I have been running the experimental version for over 16 hours, with good results.
What is different from ver feb 19th, is my network is not “stopping” the Feb 19th version would crash my network completely, and I would have to stop running the CLI or space acres. I had given up with SubSpace due to this issue. With this Experimental version(ubuntu) it is better, but I sense there is still something impacting the network that is not bandwidth. Not sure if you can share the change as to narrow my focus on what to monitor or not. Ping times good and no dropped packets are zero in the past few hours.
images below are ping test this AM, and the Ubuntu host monitor. Happy to revert to Mar22nd version if that helps test your theory.
My suspicion is that it was never bandwidth, but rather churn of connections. And probably because you run Space Acres it still impacts things the same way as before. Since we were using UDP that doesn’t have “connections”, it creates firewall states that then expire over time and apparently some routers abilities and/or ISP limits are low enough to be overwhelmed by the number of states being generated.
That test build removes UDP/QUIC support from software completely, switching to TCP instead.
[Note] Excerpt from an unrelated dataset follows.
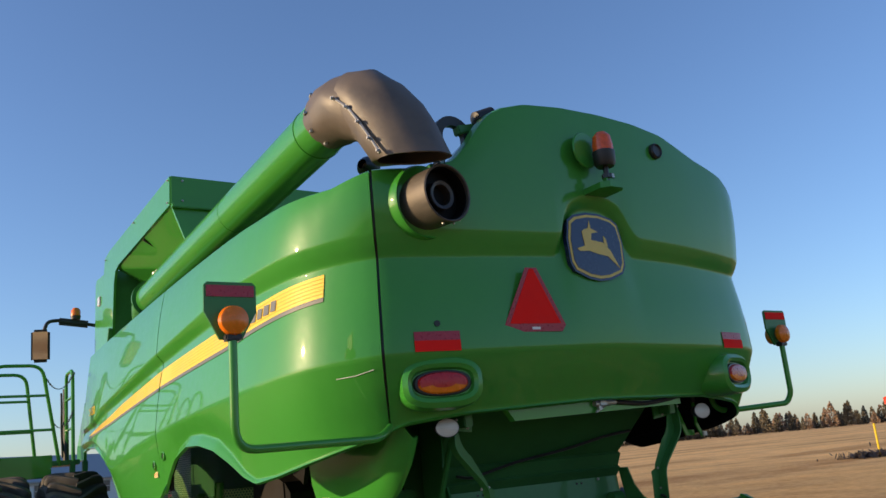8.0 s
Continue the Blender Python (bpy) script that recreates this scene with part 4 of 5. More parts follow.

While the same number of connections is made, TCP has connections and has explicit connection closing, such that firewalls/routers can drop corresponding states immediately (if they wish to, they don’t always do that).
Would be great to get more confirmations before removing QUIC for everyone.
Thanks for the explanation, I was planning to setup a “better” router to confirm a few other things I am working on, so happy to pull stats on that, should be in the next week.
I privately messaged you in January about the infinite retry loop bug in UDP connections in libp2p. It has finally been removed from the current version along with qubic. Perhaps it’s time to find out the reason behind the qubic issue.
Because there really was no need to specifically use UDP for data transmission, considering the QoS policies of various countries and other factors, I wanted you to disable UDP at that time.